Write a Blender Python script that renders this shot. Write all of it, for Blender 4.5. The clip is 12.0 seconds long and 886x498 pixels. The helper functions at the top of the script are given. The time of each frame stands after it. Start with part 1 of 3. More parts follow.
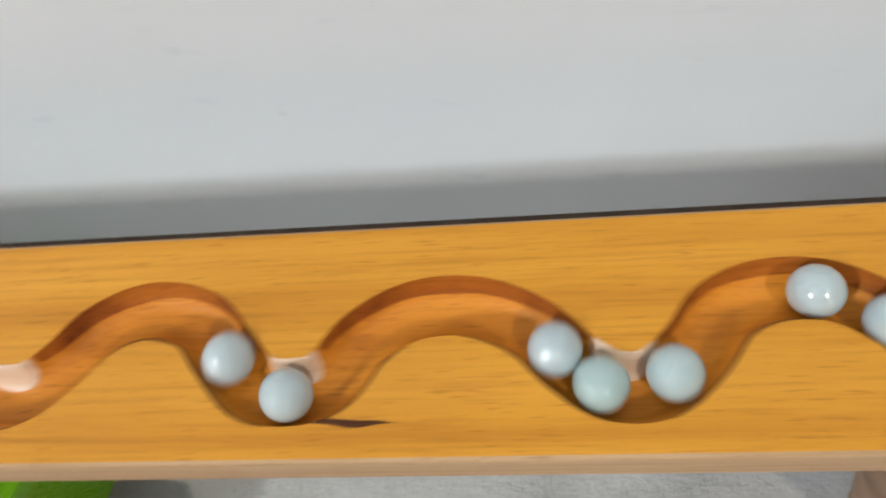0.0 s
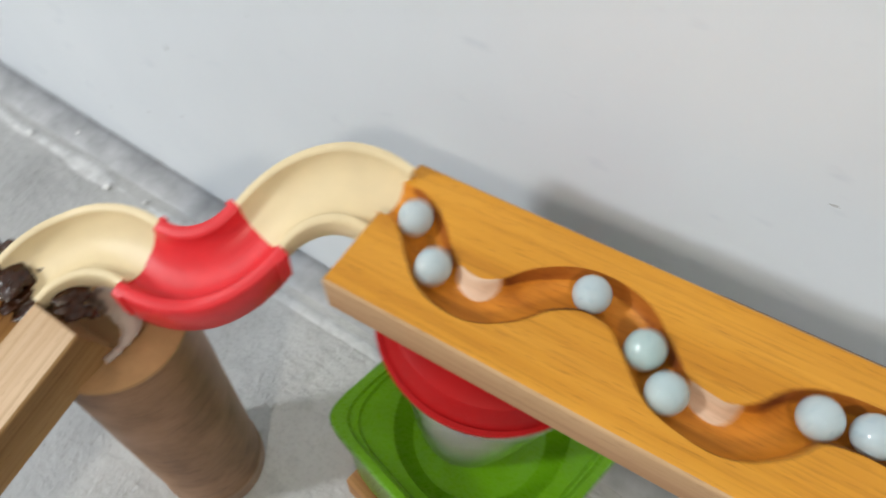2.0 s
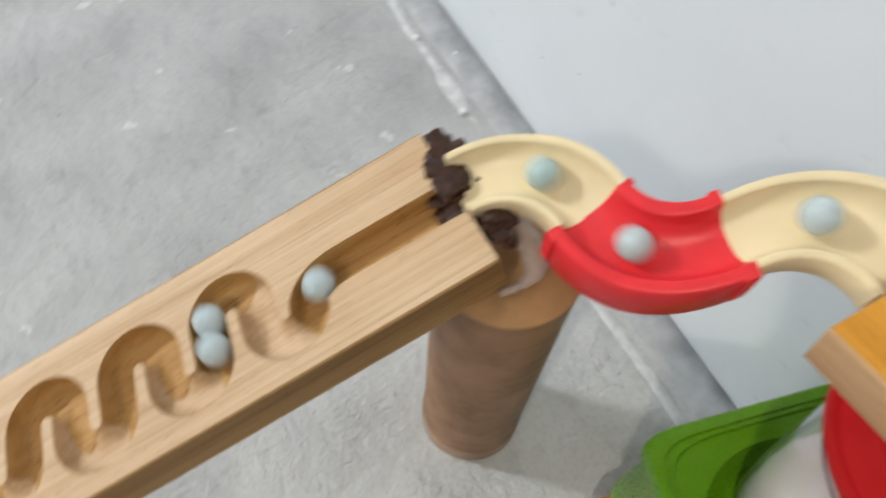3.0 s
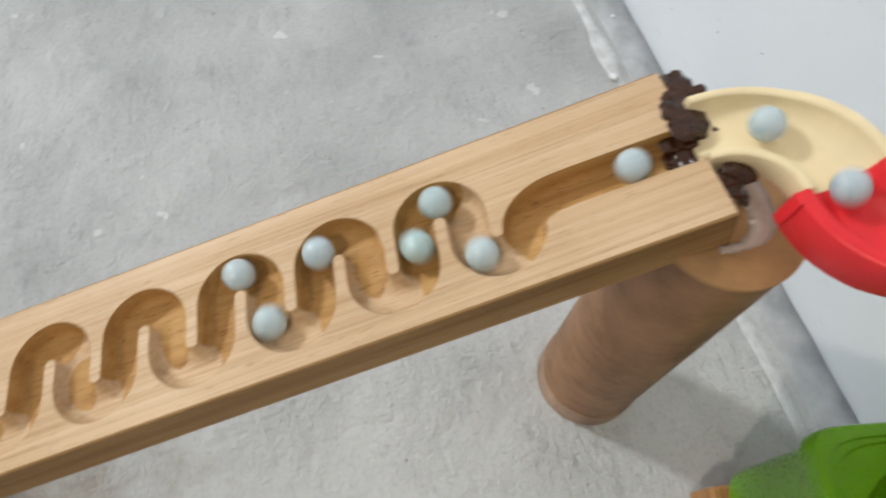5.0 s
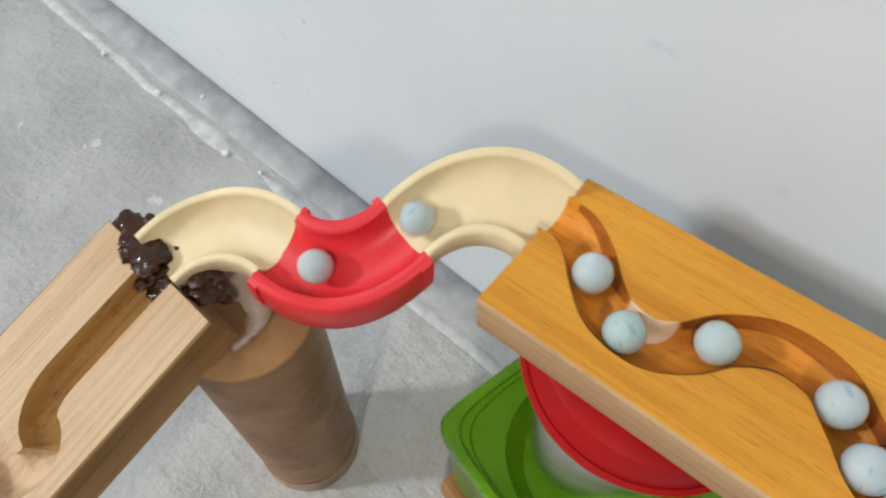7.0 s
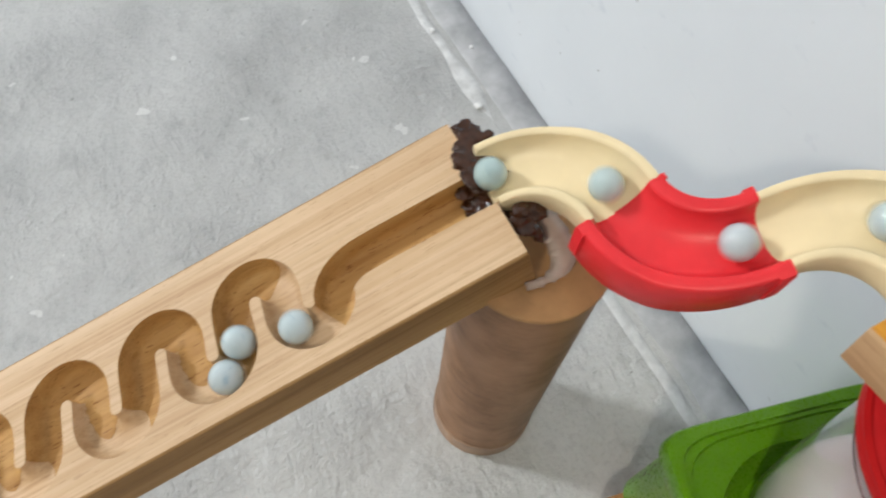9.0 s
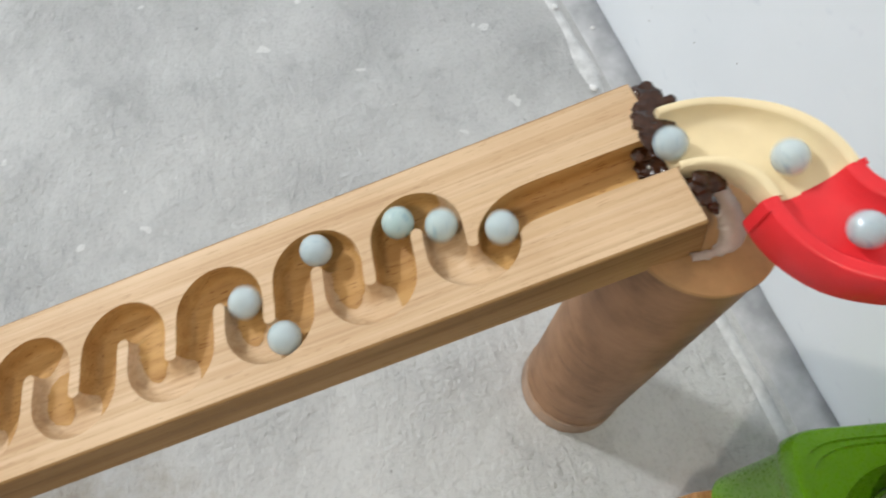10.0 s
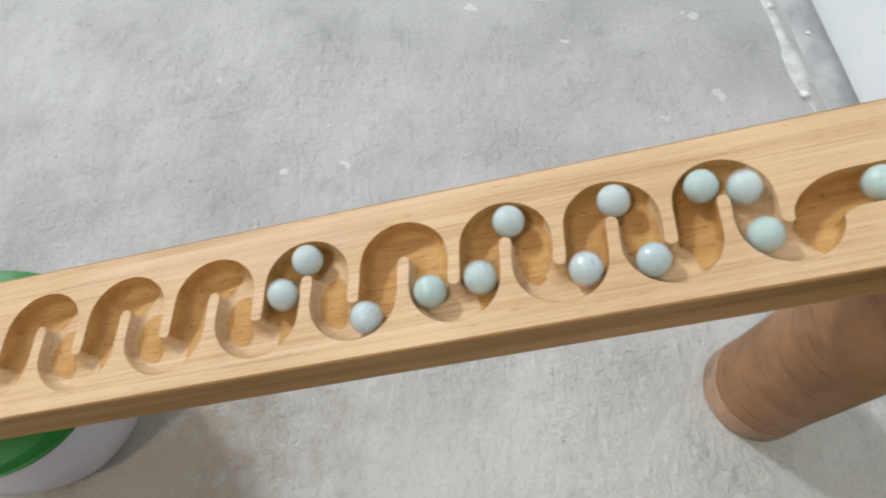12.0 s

Instruction:
Return the listing above word for word, with the pictures removed.

Response to this exercise:
Write a Blender Python script that renders this shot. Write all of it, for Blender 4.5. The clip is 12.0 seconds long and 886x498 pixels. The helper functions at the top of the script are given. The time of each frame stands after it. Start with part 1 of 3. More parts follow.
0.0 s
2.0 s
3.0 s
5.0 s
7.0 s
9.0 s
10.0 s
12.0 s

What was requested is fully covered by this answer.